PhD student wins award at international conference on data mining

Liang Zhao, an assistant professor in the Department of Information Sciences and Technology, is one of the co-authors of a research paper that won the Best Paper Award at the IEEE International Conference on Data Mining (ICDM 2019) in November in Beijing, China.

Xiaojie Guo, a doctoral student in the Department of Information Sciences and Technology (IST), along with several faculty members in IST and the Department of Electrical and Computer Engineering, won the Best Paper Award at the IEEE International Conference on Data Mining (ICDM 2019) earlier this month in Beijing, China.

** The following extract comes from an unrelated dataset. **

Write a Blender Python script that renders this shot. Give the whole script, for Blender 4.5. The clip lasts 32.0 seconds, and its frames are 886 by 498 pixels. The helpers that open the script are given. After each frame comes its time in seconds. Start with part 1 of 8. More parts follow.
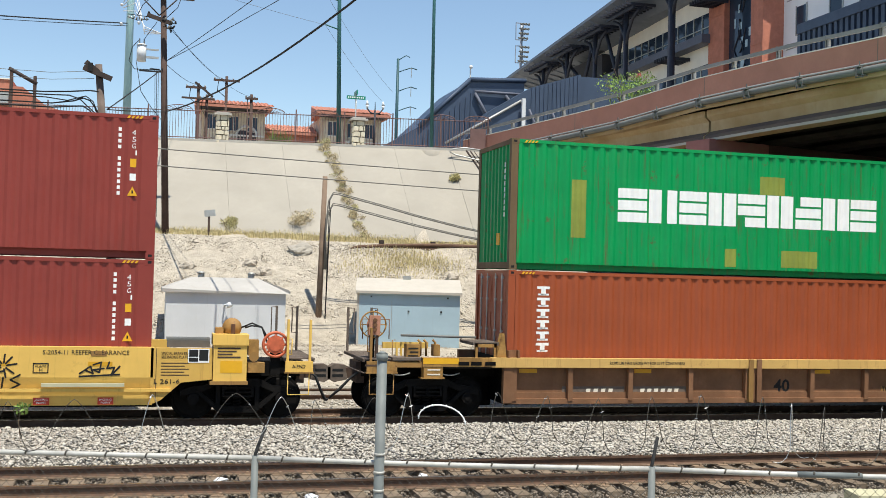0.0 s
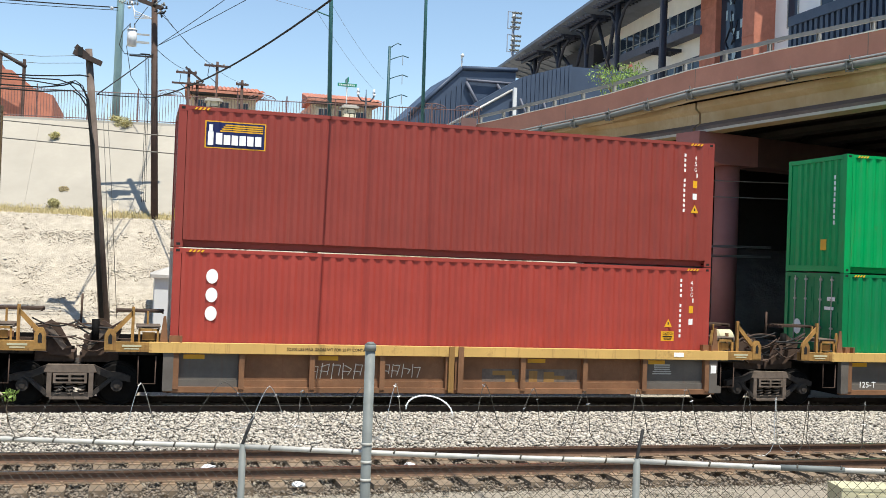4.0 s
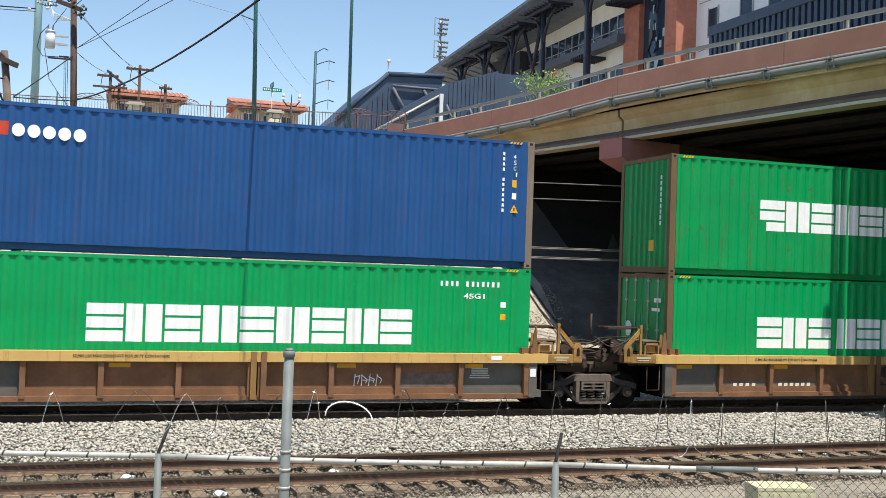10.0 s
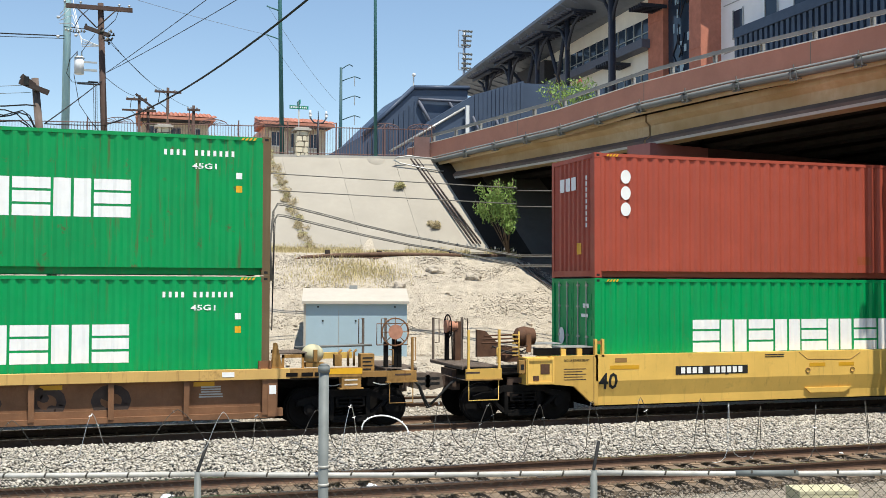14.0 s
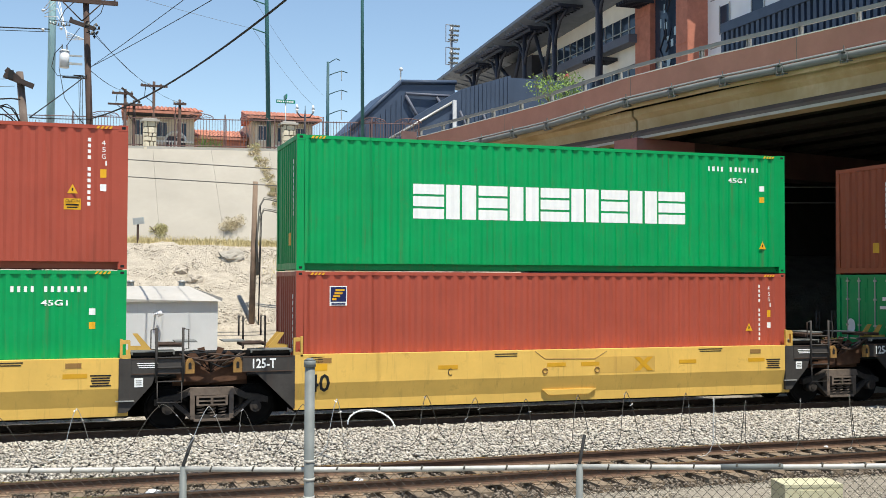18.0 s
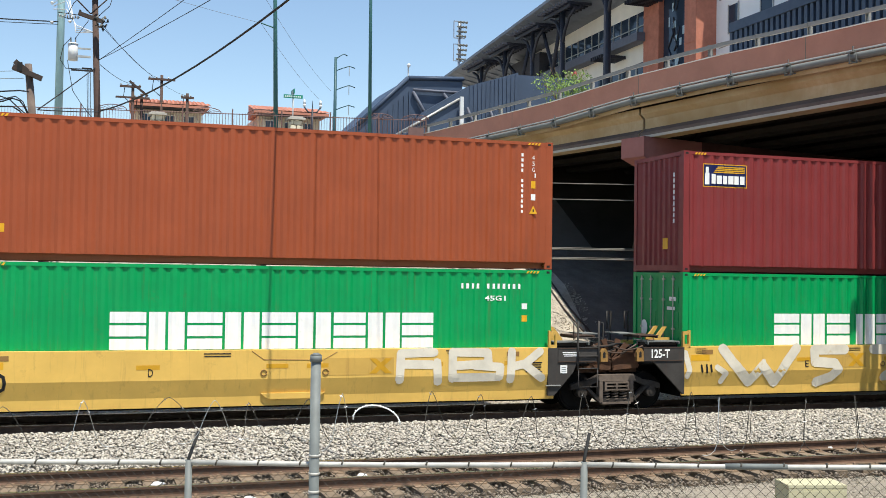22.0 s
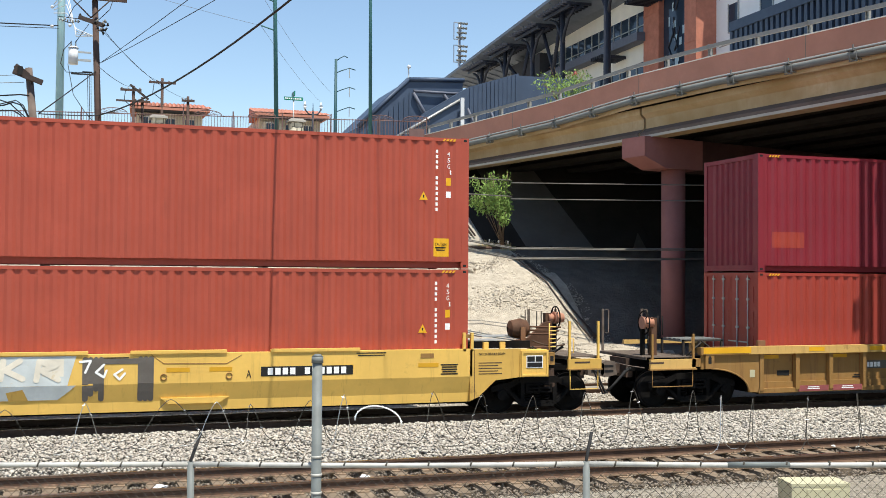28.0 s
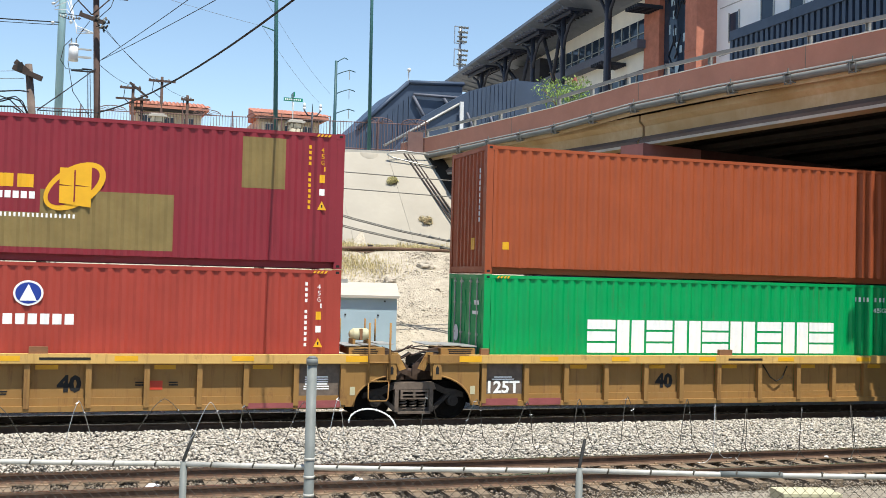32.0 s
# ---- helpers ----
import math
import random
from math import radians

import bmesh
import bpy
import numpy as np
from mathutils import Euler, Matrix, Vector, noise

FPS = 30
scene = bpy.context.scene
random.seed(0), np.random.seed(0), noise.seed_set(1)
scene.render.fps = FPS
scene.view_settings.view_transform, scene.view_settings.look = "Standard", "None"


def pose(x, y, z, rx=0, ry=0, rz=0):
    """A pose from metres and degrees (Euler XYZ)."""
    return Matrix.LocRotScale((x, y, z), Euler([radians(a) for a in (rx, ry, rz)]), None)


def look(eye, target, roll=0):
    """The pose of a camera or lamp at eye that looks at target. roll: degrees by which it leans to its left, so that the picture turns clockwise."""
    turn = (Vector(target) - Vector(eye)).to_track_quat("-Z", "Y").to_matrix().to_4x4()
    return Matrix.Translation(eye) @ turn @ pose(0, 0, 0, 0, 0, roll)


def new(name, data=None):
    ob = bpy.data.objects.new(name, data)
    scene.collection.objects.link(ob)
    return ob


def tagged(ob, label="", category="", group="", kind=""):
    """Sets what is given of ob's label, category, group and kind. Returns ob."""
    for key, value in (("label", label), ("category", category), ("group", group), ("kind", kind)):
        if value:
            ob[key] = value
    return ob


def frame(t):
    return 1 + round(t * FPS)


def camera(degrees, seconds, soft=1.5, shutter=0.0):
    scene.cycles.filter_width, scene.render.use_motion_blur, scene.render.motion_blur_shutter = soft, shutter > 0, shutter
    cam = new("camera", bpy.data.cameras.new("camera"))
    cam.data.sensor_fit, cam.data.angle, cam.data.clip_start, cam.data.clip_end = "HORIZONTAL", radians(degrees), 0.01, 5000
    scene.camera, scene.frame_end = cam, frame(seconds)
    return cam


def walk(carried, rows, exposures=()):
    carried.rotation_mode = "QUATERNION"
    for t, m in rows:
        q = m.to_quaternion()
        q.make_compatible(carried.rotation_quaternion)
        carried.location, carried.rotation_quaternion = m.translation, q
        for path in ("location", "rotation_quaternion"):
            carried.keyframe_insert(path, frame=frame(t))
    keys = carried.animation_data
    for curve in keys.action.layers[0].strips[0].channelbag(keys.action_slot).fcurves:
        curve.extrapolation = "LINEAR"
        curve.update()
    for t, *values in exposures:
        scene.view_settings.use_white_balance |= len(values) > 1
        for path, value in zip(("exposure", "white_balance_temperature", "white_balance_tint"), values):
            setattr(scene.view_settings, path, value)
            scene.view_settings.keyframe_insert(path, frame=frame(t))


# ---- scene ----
cam = camera(44.70, 32.0, soft=0.6)
PATH = [
    (0, look((-0.047, 0.049, 3.064), (2.567, 9.698, 3.322), 1.52)),
    (0.5, look((-0.047, 0.043, 3.078), (2.661, 9.666, 3.329), 1.96)),
    (1, look((-0.054, 0.042, 3.080), (2.649, 9.667, 3.316), 1.78)),
    (1.5, look((-0.053, 0.050, 3.082), (2.654, 9.675, 3.275), 1.77)),
    (2, look((-0.058, 0.052, 3.080), (2.655, 9.676, 3.214), 2.15)),
    (2.5, look((-0.054, 0.055, 3.075), (2.706, 9.666, 3.157), 2.05)),
    (4.5, look((-0.052, 0.002, 3.093), (2.635, 9.631, 3.338), 2.15)),
    (5, look((-0.042, -0.006, 3.092), (2.681, 9.607, 3.504), 2.72)),
    (5.5, look((-0.008, -0.017, 3.083), (2.678, 9.609, 3.431), 3.39)),
    (6, look((0.013, -0.016, 3.080), (2.784, 9.587, 3.379), 2.48)),
    (6.5, look((-0.035, -0.013, 3.094), (2.966, 9.525, 3.219), 2.15)),
    (7, look((-0.035, -0.014, 3.096), (2.913, 9.541, 3.168), 1.02)),
    (7.5, look((0.026, 0.014, 3.089), (3.028, 9.551, 3.264), 1.29)),
    (8, look((0.033, 0.019, 3.087), (3.224, 9.495, 3.255), -0.08)),
    (8.5, look((0.043, 0.023, 3.082), (3.383, 9.448, 3.257), 0.14)),
    (9, look((0.024, 0.020, 3.080), (3.378, 9.439, 3.237), 0.82)),
    (9.5, look((0.028, 0.026, 3.090), (3.357, 9.455, 3.234), 0.96)),
    (10, look((0.013, 0.007, 3.088), (3.359, 9.428, 3.316), 1.93)),
    (10.5, look((0.004, 0.008, 3.083), (3.294, 9.448, 3.329), 2.06)),
    (11, look((0.016, 0.014, 3.083), (3.320, 9.449, 3.324), 2.03)),
    (11.5, look((0.012, 0.002, 3.084), (3.319, 9.436, 3.352), 2.03)),
    (12, look((0.019, 0.006, 3.084), (3.359, 9.428, 3.346), 0.83)),
    (12.5, look((0.020, -0.002, 3.082), (3.359, 9.420, 3.354), 0.16)),
    (13, look((0.024, -0.008, 3.089), (3.326, 9.428, 3.347), -0.29)),
    (13.5, look((0.011, -0.013, 3.084), (3.173, 9.470, 3.366), -0.20)),
    (14, look((0.006, -0.010, 3.086), (3.081, 9.499, 3.419), 0.18)),
    (14.5, look((0.011, -0.010, 3.090), (3.090, 9.495, 3.500), 0.32)),
    (15, look((0.008, -0.014, 3.082), (3.154, 9.470, 3.465), -0.04)),
    (15.5, look((0.007, -0.013, 3.082), (3.082, 9.497, 3.414), 0.44)),
    (17.5, look((0.018, -0.003, 3.083), (3.202, 9.470, 3.421), 0.36)),
    (18, look((0.017, -0.006, 3.083), (3.205, 9.468, 3.367), 0.17)),
    (18.5, look((0.013, -0.008, 3.084), (3.219, 9.460, 3.376), 0.31)),
    (19, look((0.010, -0.012, 3.086), (3.203, 9.459, 3.405), 0.21)),
    (19.5, look((0.014, -0.009, 3.082), (3.213, 9.461, 3.387), 0.49)),
    (20, look((0.005, -0.012, 3.083), (3.174, 9.468, 3.384), 0.88)),
    (20.5, look((0.006, -0.014, 3.080), (3.160, 9.472, 3.322), 0.88)),
    (21, look((0.009, -0.011, 3.083), (3.148, 9.481, 3.308), 0.93)),
    (21.5, look((0.006, -0.012, 3.083), (3.145, 9.480, 3.328), 1.10)),
    (22, look((0.002, -0.012, 3.083), (3.142, 9.479, 3.334), 0.81)),
    (22.5, look((-0.005, -0.009, 3.085), (3.052, 9.509, 3.320), 1.21)),
    (23, look((-0.008, -0.013, 3.082), (2.992, 9.525, 3.287), 0.87)),
    (23.5, look((-0.000, -0.014, 3.082), (2.988, 9.527, 3.276), 1.00)),
    (24, look((0.001, -0.016, 3.083), (3.041, 9.508, 3.327), 0.75)),
    (24.5, look((0.004, -0.007, 3.081), (3.055, 9.512, 3.332), 0.68)),
    (25, look((0.000, -0.003, 3.081), (2.967, 9.543, 3.344), 0.52)),
    (25.5, look((0.002, -0.006, 3.081), (2.939, 9.549, 3.354), 0.56)),
    (26, look((-0.001, -0.024, 3.077), (2.986, 9.515, 3.374), 0.71)),
    (26.5, look((0.001, -0.017, 3.074), (3.100, 9.488, 3.325), 0.59)),
    (28.5, look((0.010, -0.013, 3.075), (3.136, 9.482, 3.341), 0.41)),
    (29, look((0.003, -0.012, 3.077), (3.149, 9.477, 3.330), 0.74)),
    (29.5, look((0.004, -0.009, 3.074), (3.133, 9.486, 3.318), 0.91)),
    (30, look((0.015, -0.008, 3.072), (3.167, 9.480, 3.301), 0.63)),
    (30.5, look((0.013, -0.009, 3.072), (3.200, 9.468, 3.278), 0.81)),
    (31, look((0.012, -0.007, 3.076), (3.221, 9.462, 3.278), 1.08)),
    (31.5, look((0.008, -0.008, 3.077), (3.190, 9.469, 3.315), 1.33)),
    (32, look((0.008, -0.014, 3.080), (3.161, 9.472, 3.376), 1.45)),
]
LIFT = 0.44
walk(cam, PATH, [(t, e + LIFT, 6380, 7) for t, e in ((0, -0.08), (1, -0.10), (2, 0.01), (5, 0.10), (6, -0.01), (7, -0.01), (8, -0.04), (9, -0.06), (10, 0.04), (12, -0.06), (13, -0.08), (14, -0.04), (15, -0.12), (18, -0.01), (20, 0.02), (23, 0.04), (24, -0.03), (26, 0.01), (29, 0.09), (30, -0.05), (31, 0.04), (32, 0.13))])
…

ICDM is a top conference in data mining, with an acceptance rate lower than 10 percent for full research papers.

Her paper, “Deep Multi-attributed Graph Translation with Node-Edge Co-evolution,” explores the transformation between arbitrary graph-structured data from a source domain to a targeted domain by using new techniques in deep-graph neural networks and interpretable machine learning.  

Liang Zhao, Guo’s advisor and one of the paper’s co-authors, says this research can benefit many real-world applications that involve modeling and understanding the transformation among graph-structured data in areas such as neuroscience, social networks, biochemistry, cybersecurity, and hardware design. “I regard this award as a big encouragement for our work on this topic.”

Guo agrees, “In the realm of deep-graph learning, this paper represents our work under a new research direction called ‘deep-graph translation,’ which we have been exploring since last year. I am really happy to receive this important award, which is not only an honor but also a strong recognition of this research direction.”